Wednesday, 19 December 2012

These go up to eleven

You're on ten ... Where can you go? Where? ... Nowhere. Exactly. What we do is, if we need that extra push over the cliff, you know what we do? [pause] Put it up to eleven.- Nigel Tufnel, This is Spinal Tap

Today, I was reminded of this great movie scene when testing a new piece of code. The problem I was testing was to find the shortest paths from one vertex in a graph to all other connected vertices. Listing one path is easy. Listing all alternate shortest paths is a bit more tricky. The current implementation only provided a single shortest path and there was a bug associated with this problem.

I'm going to skim over the details here but will show some of the API. The patch is current on this Sourceforge tracker if you wish to see the complete implementation. To start, some simple cases such as cubane were tested.

The 6 shortest paths between oposite vertices in a cubane molecule (CHEBI:33014)

With the correct result confirmed, it was time to turn up the complexity.  C60 Fullerene seemed a good choice. Unfortunately, after running it, I was disappointed to find there is at maximum only six possible paths to an opposite vertex. This one is a bit tricky to verify but luckily there is a ball and stick model in the office which made it a little easier. I also generated some spiro compounds but I was looking for a more difficult molecule.

C60 fullerene - CHEBI:33128


I was pretty much done with testing until this morning I stumbled across the FULLERENE program and database which provides a download for a C720 fullerene. Now that is a challenge!


C720 fullerene


Time to turn it up to eleven!

Here is the existing code to reconstruct the path from each atom to every other atom. Note we only do the the comparison one way as it is quicker to reverse the path to get both from i to j and from j to i.

Code 1 - All pairs shortest paths
for(int i = 0, n = fullerene.getAtomCount(); i < n; i++){
    for(int j = i + 1; j < n; j++){
        List path = PathTools.getShortestPath(fullerene,
                                                     fullerene.getAtom(i),
                                                     fullerene.getAtom(j));
    }
}

I only managed to run it once and as it took 3481106 ms (~58 min) to complete. Using the new utility we can do the equivalent in well under a second (~200 ms).

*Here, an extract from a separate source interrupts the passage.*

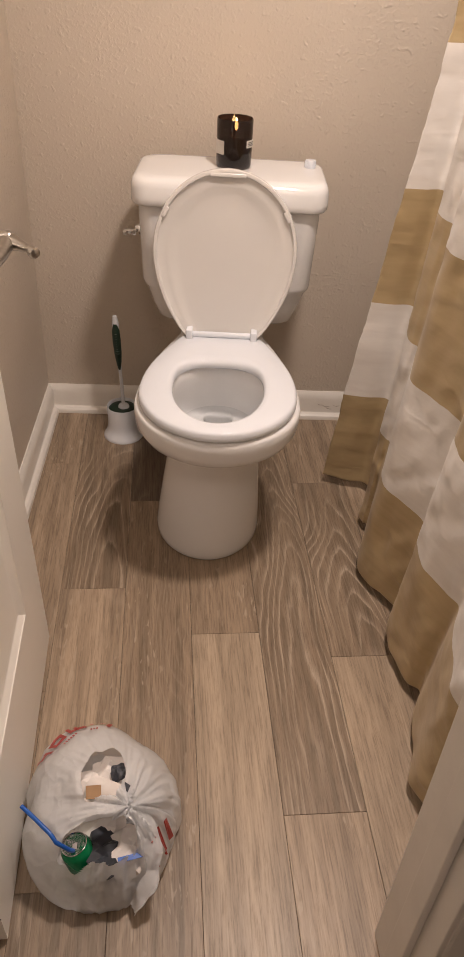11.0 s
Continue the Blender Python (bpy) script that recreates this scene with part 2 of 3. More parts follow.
CHROME = mottled("chrome", (0.62, 0.62, 0.62), (0.72, 0.72, 0.72), 30.0, 0.1, 0.0, 60.0, 1.0)
BRASS = mottled("painted_hinge", (0.34, 0.31, 0.27), (0.52, 0.48, 0.43), 55.0, 0.4, 0.2, 180.0, 0.7)


# ---- mesh helpers ----
def mesh_object(name, bm, mat, parent=None, label="", smooth=True, angle=40):
    me = bpy.data.meshes.new(name)
    bmesh.ops.recalc_face_normals(bm, faces=bm.faces)
    bm.to_mesh(me)
    bm.free()
    if smooth:
        for p in me.polygons:
            p.use_smooth = True
        me.set_sharp_from_angle(angle=radians(angle))
    for mt in (mat if isinstance(mat, (list, tuple)) else [mat]):
        me.materials.append(mt)
    ob = new(name, me)
    if parent:
        ob.parent = parent
    if label:
        tagged(ob, label)
    return ob


def part(name, bm, mat, parent, label="", smooth=True, angle=40):
    return mesh_object(name, bm, mat, parent, label, smooth, angle)


def thing(name, place, label, category, group="", kind=""):
    ob = new(name)
    ob.empty_display_size = 0.05
    ob.matrix_world = place
    return tagged(ob, label, category, group, kind)


def box(x0, x1, y0, y1, z0, z1, bevel=0.0, seg=2, bm=None):
    bm = bm or bmesh.new()
    vs = [bm.verts.new((x, y, z)) for x in (x0, x1) for y in (y0, y1) for z in (z0, z1)]
    fs = [bm.faces.new([vs[i] for i in f]) for f in
          ((0, 1, 3, 2), (4, 6, 7, 5), (0, 4, 5, 1), (2, 3, 7, 6), (0, 2, 6, 4), (1, 5, 7, 3))]
    if bevel:
        es = list({e for f in fs for e in f.edges})
        bmesh.ops.bevel(bm, geom=es, offset=bevel, segments=seg, affect="EDGES", profile=0.5)
    return bm


def loft(rings, close_first=True, close_last=True, bm=None):
    """A skin over rings of the same number of points."""
    bm = bm or bmesh.new()
    rows = [[bm.verts.new(p) for p in r] for r in rings]
    n = len(rows[0])
    for a, b in zip(rows, rows[1:]):
        for i in range(n):
            bm.faces.new((a[i], a[(i + 1) % n], b[(i + 1) % n], b[i]))
    if close_first:
        bm.faces.new(rows[0][::-1])
    if close_last:
        bm.faces.new(rows[-1])
    return bm


def lathe(profile, n=40, bm=None, at=(0, 0, 0), close=True):
    rings = [[(at[0] + r * math.cos(2 * math.pi * i / n), at[1] + r * math.sin(2 * math.pi * i / n), at[2] + z)
              for i in range(n)] for r, z in profile]
    return loft(rings, close, close, bm)


def tube(points, radii, n=14, bm=None):
    """A round bar along points, with a radius at each."""
    pts = [Vector(p) for p in points]
    rings = []
    up = Vector((0.13, 0.31, 0.94))
    for i, p in enumerate(pts):
        d = (pts[min(i + 1, len(pts) - 1)] - pts[max(i - 1, 0)]).normalized()
        s = d.cross(up).normalized()
        q = s.cross(d)
        r = radii[i] if isinstance(radii, (list, tuple)) else radii
        rings.append([tuple(p + r * (math.cos(a) * s + math.sin(a) * q)) for a in (2 * math.pi * k / n for k in range(n))])
    return loft(rings, True, True, bm)


def turned(bm, m):
    bmesh.ops.transform(bm, matrix=m, verts=bm.verts)
    return bm


# ---- the room ----
WALL_TURN = -3.0         # the walls stand slightly out of square with the planks
LEFT, FRONT, RIGHT, HIGH = -0.516, -1.40, 1.20, 2.44
BACK = pose(0, 0.183, 0, 0, 0, WALL_TURN)
SIDE = pose(LEFT, 0.21, 0, 0, 0, -2.3)
DOOR_L, DOOR_R, DOOR_H = -0.424, 0.180, 2.04

w = mesh_object("wall_north", box(-0.75, 1.5, 0.0, 0.12, 0.0, HIGH), WALL, smooth=False)
w.matrix_world = BACK
tagged(w, "greige painted back wall with orange-peel texture", "wall", kind="structure")
w = mesh_object("wall_west", box(-0.12, 0.0, FRONT - 0.3, 0.02, 0, HIGH), WALL, smooth=False)
w.matrix_world = SIDE
tagged(w, "greige painted side wall with orange-peel texture", "wall", kind="structure")
# out of sight; closes the room, white so it bounces light into the curtain
w = mesh_object("wall_east", box(RIGHT, RIGHT + 0.12, FRONT, 0.118, 0, HIGH), TRIM, smooth=False)
tagged(w, "unseen plain wall behind the shower curtain, white to bounce light", "wall", kind="structure")
bm = box(LEFT - 0.20, DOOR_L - 0.034, FRONT - 0.11, FRONT, 0, HIGH)
box(DOOR_R + 0.02, RIGHT + 0.12, FRONT - 0.11, FRONT, 0, HIGH, bm=bm)
box(DOOR_L - 0.034, DOOR_R + 0.02, FRONT - 0.11, FRONT, DOOR_H + 0.02, HIGH, bm=bm)
tagged(mesh_object("wall_south", bm, WALL, smooth=False), "greige painted wall with the doorway", "wall", kind="structure")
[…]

Code 2 - All pairs shortest paths new API
AllShortestPaths asp = new AllShortestPaths(fullerene);
 
for(int i = 0, n = fullerene.getAtomCount(); i < n; i++){
    for(int j = i + 1; j < n; j++){  
        IAtom[] path = asp.from(i).atomsTo(j);
    }
}

The current code is actually just a wrapper around several searches from each atom. Including the path reconstruction in the Floyd-Weshall algorithm (implemented as TopologicalMatrix) is also possible but for simplicity I left the AllShortestPaths as it a simple helper. The atomsTo method can be replaced with the pathTo method which will run even quicker. We can also count the number of shortest paths between each vertex.

Code 3 - Counting all pairs paths
sum += asp.from(i).nPathsTo(j);

From this we find a total of 39,086,040 (double that if you include j to i). We can get the actual paths but this takes significantly longer - around 8000 ms. Now thats pretty slow but we can check the theoretical maximum speed by filling an array the size of each shortest paths set.

Code 4 - storing all pairs paths
int[][] paths = new int[asp.from(i).nPathsTo(j)][asp.from(i).distanceTo(j) + 1];
for(int k = 0; k < paths.length; k++){
    for(int l = 0; l < paths[k].length; l++) {
        paths[k][l] = k + l;
    }
}


This will take 3000+ ms on it's own. It may be possible to get the time close to that but it is likely that most of the time difference is spent in array copies and traversing the recursive method call. Currently, this isn't worth optimising further. As the API provides a way to check how many shortest paths there are, it is better to only reconstruct all the paths if there is sufficiently few. After all, if you could reconstruct 39 million paths, you've still got to do something else with them afterwards.